А все из-за чего? Из-за горстки отщепенцев, которым вздумалось проверить на себе: действует ли в РФ Конституция. Дескать, раз в ней пропечатана свобода шествий и собраний - значит ли это, что в самом деле позволительно собраться и прошествовать. Не вранье ли.
И смех, и горе. Как будто до них никто не проверял. Например - в августе 68-го: статья про такую же точно свободу и в тогдашней Конституции сияла. Но на тех восьмерых, которые попытались воспользоваться, сразу нашлась куча статей из оперы другой, а именно - из УК. Ущерб гос. мостовой от несанкционированной обуви, распространение совсекретных измышлений, шпионаж в форме измены, - да мало ли. Отщепенцам тогдашним мало не показалось.

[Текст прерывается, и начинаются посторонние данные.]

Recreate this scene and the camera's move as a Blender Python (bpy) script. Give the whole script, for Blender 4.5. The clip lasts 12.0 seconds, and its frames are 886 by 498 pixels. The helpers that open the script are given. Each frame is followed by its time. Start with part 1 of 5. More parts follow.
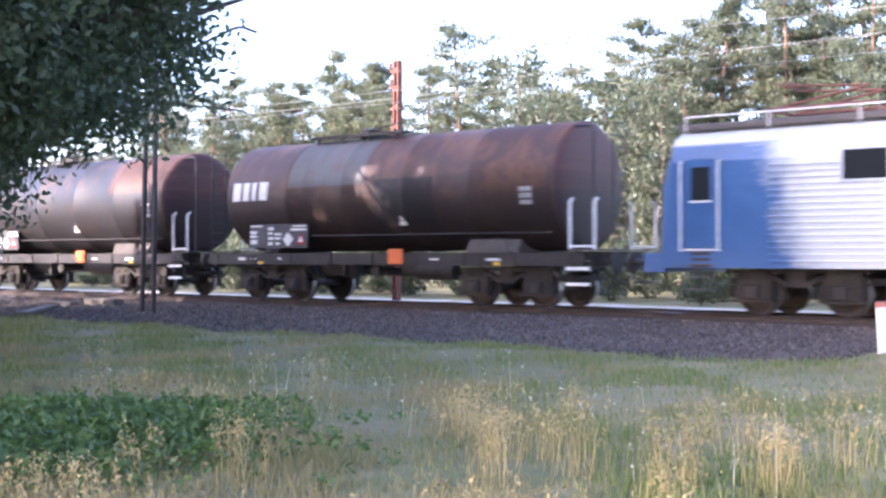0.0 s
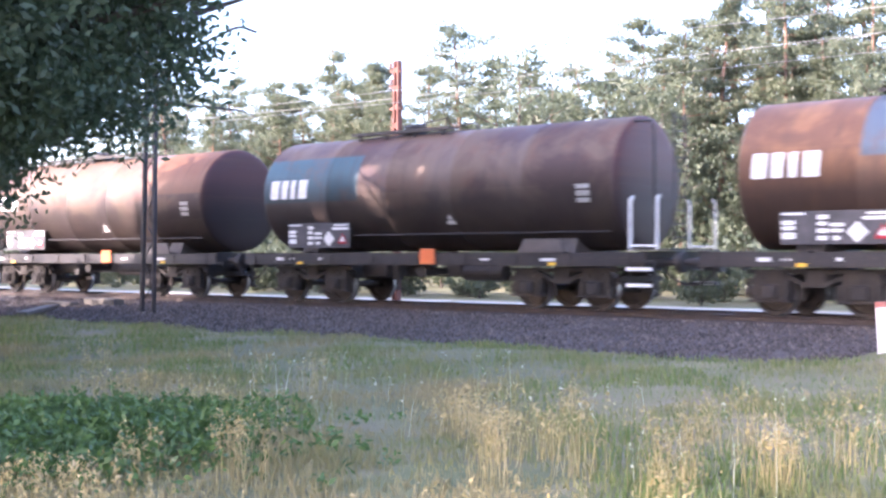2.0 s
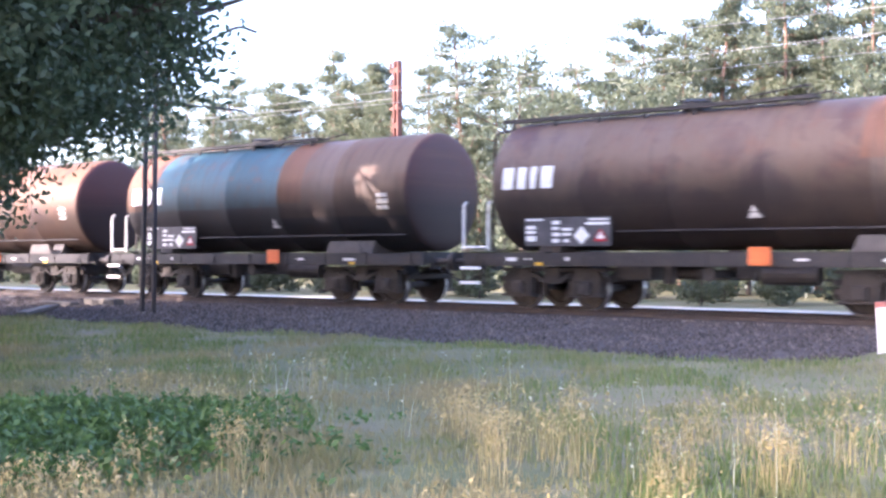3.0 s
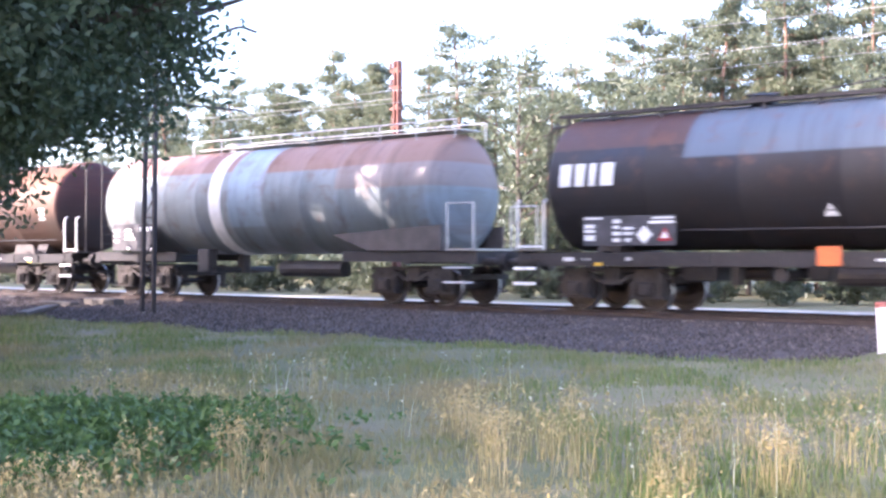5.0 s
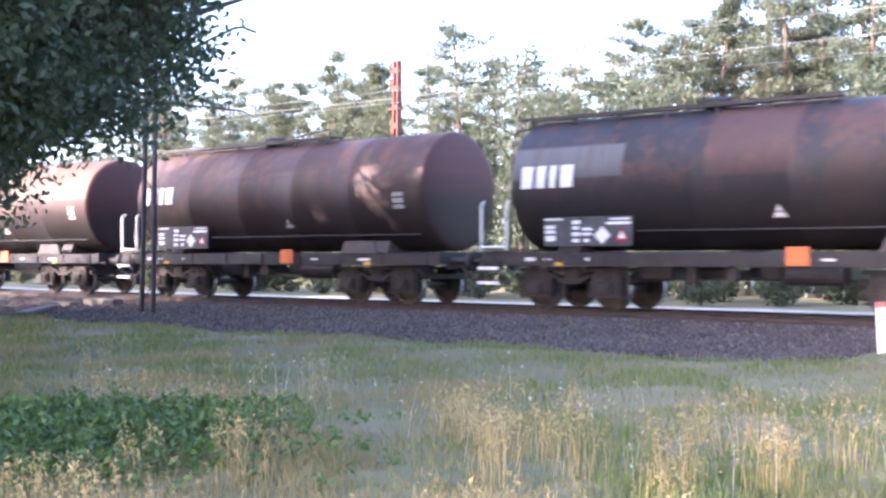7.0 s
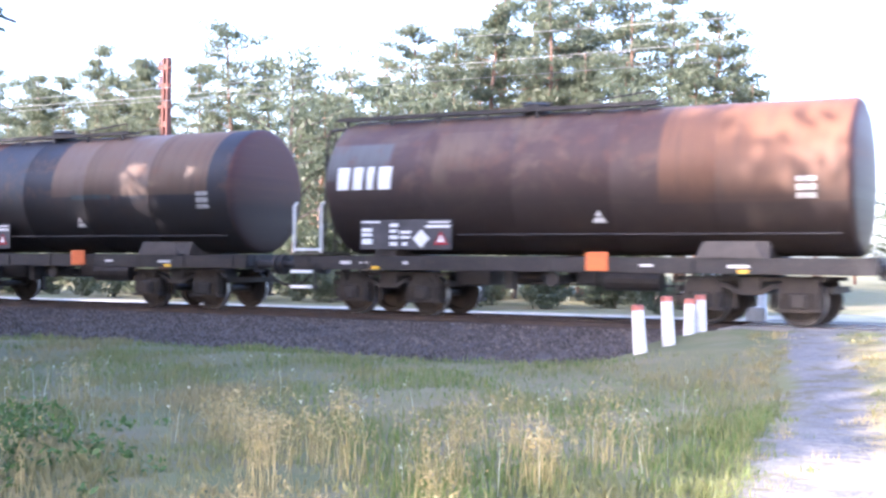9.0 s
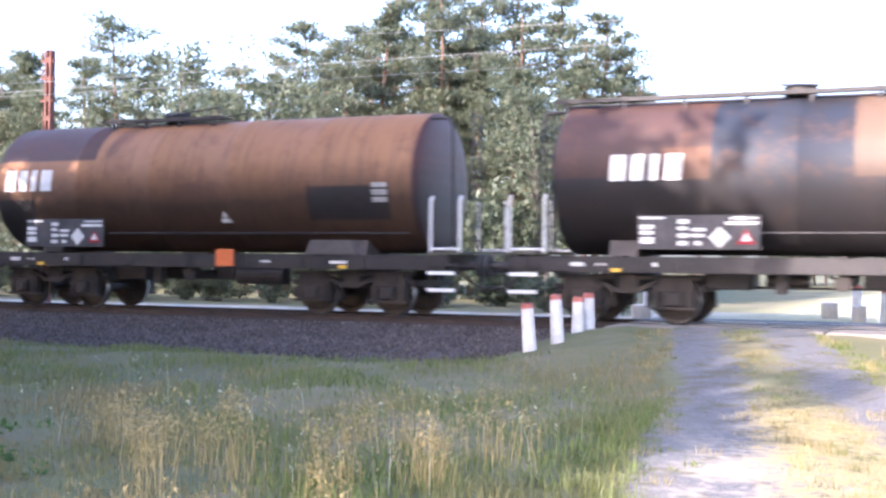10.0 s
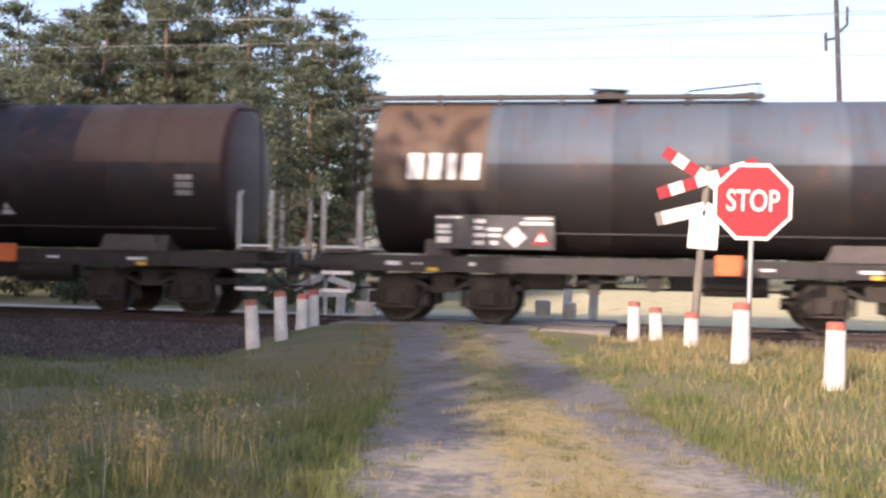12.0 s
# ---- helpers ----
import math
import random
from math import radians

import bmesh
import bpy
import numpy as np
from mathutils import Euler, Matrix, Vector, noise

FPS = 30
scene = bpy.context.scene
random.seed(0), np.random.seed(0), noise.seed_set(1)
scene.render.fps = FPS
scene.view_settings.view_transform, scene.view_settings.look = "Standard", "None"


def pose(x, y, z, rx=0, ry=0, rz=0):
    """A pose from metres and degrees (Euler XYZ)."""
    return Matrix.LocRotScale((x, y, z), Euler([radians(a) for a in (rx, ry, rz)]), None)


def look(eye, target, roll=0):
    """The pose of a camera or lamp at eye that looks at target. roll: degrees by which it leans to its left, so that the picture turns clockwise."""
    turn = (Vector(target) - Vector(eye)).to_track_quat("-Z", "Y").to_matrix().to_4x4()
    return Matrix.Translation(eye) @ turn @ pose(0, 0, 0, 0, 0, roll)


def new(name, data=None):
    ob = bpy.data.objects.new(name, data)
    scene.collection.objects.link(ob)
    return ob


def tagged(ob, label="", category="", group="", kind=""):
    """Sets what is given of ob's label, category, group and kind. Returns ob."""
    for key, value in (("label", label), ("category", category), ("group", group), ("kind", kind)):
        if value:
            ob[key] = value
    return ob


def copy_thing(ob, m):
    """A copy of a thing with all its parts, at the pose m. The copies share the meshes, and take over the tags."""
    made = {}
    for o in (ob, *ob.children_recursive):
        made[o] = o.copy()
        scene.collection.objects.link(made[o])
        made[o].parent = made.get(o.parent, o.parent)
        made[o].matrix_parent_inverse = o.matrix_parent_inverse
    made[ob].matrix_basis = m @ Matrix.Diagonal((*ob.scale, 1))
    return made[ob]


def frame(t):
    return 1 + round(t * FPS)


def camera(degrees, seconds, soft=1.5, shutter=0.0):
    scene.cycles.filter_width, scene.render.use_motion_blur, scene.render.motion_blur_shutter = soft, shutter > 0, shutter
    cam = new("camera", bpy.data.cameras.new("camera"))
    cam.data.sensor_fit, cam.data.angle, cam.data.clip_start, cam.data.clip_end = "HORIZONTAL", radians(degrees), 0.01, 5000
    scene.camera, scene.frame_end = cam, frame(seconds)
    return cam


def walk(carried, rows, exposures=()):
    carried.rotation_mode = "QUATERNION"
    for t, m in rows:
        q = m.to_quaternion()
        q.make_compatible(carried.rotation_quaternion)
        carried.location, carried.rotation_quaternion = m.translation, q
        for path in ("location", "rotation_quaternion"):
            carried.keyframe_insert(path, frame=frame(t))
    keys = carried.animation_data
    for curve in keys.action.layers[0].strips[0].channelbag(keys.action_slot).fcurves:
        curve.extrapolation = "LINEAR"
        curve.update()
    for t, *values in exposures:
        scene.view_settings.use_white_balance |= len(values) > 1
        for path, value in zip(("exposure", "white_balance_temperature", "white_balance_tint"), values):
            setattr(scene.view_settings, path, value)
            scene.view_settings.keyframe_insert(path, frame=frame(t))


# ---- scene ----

# ================= camera =================
EYE = 1.55
cam = camera(40.36, 12.0, soft=2.55, shutter=0.18)
PAN = [  # seconds, yaw to the left of the track's normal, pitch, roll
    (0.0, 39.19, 0.38, 0.0), (3.0, 39.19, 0.38, 0.0), (6.7, 39.19, 0.38, 0.0), (7.3, 39.05, 0.40, 0.0),
    (7.8, 37.75, 0.55, -0.08), (8.3, 34.44, 0.75, -0.20), (8.5, 32.47, 0.73, -0.21), (9.0, 28.37, 0.57, -0.45),
    (9.5, 25.28, 0.55, -0.50), (10.0, 23.20, 0.54, -0.53), (10.5, 20.28, 0.60, -0.68), (11.0, 17.50, 0.55, -0.85),
    (11.5, 13.60, 0.54, -1.02), (12.0, 10.18, 0.58, -1.10)]
walk(cam, [(t, pose(0, 0, EYE, 0, 0, yaw) @ pose(0, 0, 0, 90 + pitch, 0, 0) @ pose(0, 0, 0, 0, 0, -roll)) for t, yaw, pitch, roll in PAN],
     [(0.0, 2.62, 5650, 30), (0.4, 2.9, 5650, 31), (3.2, 2.88, 5650, 31), (6.7, 2.86, 5650, 31), (8.3, 2.86, 5500, 27), (9.0, 2.84, 5450, 27), (9.7, 2.48, 5500, 27),
      (10.5, 2.08, 5650, 26), (11.2, 1.58, 5950, 27), (12.0, 1.0, 6270, 27)])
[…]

А нынешние, видимо, вообразили, что с ними так нельзя. Нагло вцепились в букву закона: буква, мол, не выдаст. Предуведомили муниципалитет и проч. - как в каком-нибудь Париже: из пункта А проследуем в пункт Б, а колкрики у нас будут - для чистоты эксперимента - не приветственные.
Да? Не приветственные? Так вот, голубчики, знайте: в советском законе по-прежнему много букв.
Займемся, скажем, такой правовой коллизией. Выходите вы из квартиры, направляясь, к примеру, в магазин. А в подъезде висит листовка - распоряжение: покидать здание воспрещено. Нарушители будут немедленно доставлены в кутузку. Подпись: участковый. Лиловая печать.
Спрашивается - пренебречь ли незаконным запретом и в надежде на Страсбургский (когда-нибудь) суд претерпеть кутузку? Или, как подобает просвещенному обитателю правового государства, сперва подать жалобу в суд местный? Но ведь чтобы ее подать, надо выйти на улицу - то есть опять-таки нарушить и соответственно подвергнуться.
Такой, видите ли, казус. Парадокс участкового. Юридический лабиринт. Ищите лазейку. А уж потом пробуйте Конституцию на зуб. Не то чувашский омоним пересчитает ваши.
Так разговаривает Вертикаль сама с собой - но почему-то не чувствует облегчения. Наоборот - гнется и скрипит. Словно бы сама ищет бури - хочет взять ненавистного неприятеля на слабо, дразнит: видишь, сколько кулаков? а - сколько дубинок? не посмеешь выйти, не посмеешь.
Окровавленные мальчики в мечтательных глазах.
Странная это истерика. Больше похожая на острый приступ шизофрении. Как, наверное, обидно, когда на презрение не отвечают благодарной любовью. Как оскорбительно, когда осмеливаются делать вид, будто не боятся. Как здорово поиграть в параллельную историю: ведь будь на месте Николая II - Николай I, не правда ли, отвратительный, ужасный Февраль не наступил бы никогда?
Николай Павлович не стал бы церемониться с кучкой смутьянов, подстрекающих к бунту подлую чернь. Картечью по ним, картечью! И шпицрутенов не жалеть - для тех, кто уцелеет.
Успокойтесь, очнитесь, глотните валерьянки.
Не слышит, беснуется.
Между тем рассвело. Наступил этот тревожный уикенд, который, боюсь, для многих кончится скверно.
– Такие дела, - приговаривал Курт Воннегут, когда с кем-нибудь из персонажей случалось несчастье, - такие дела. So it goes.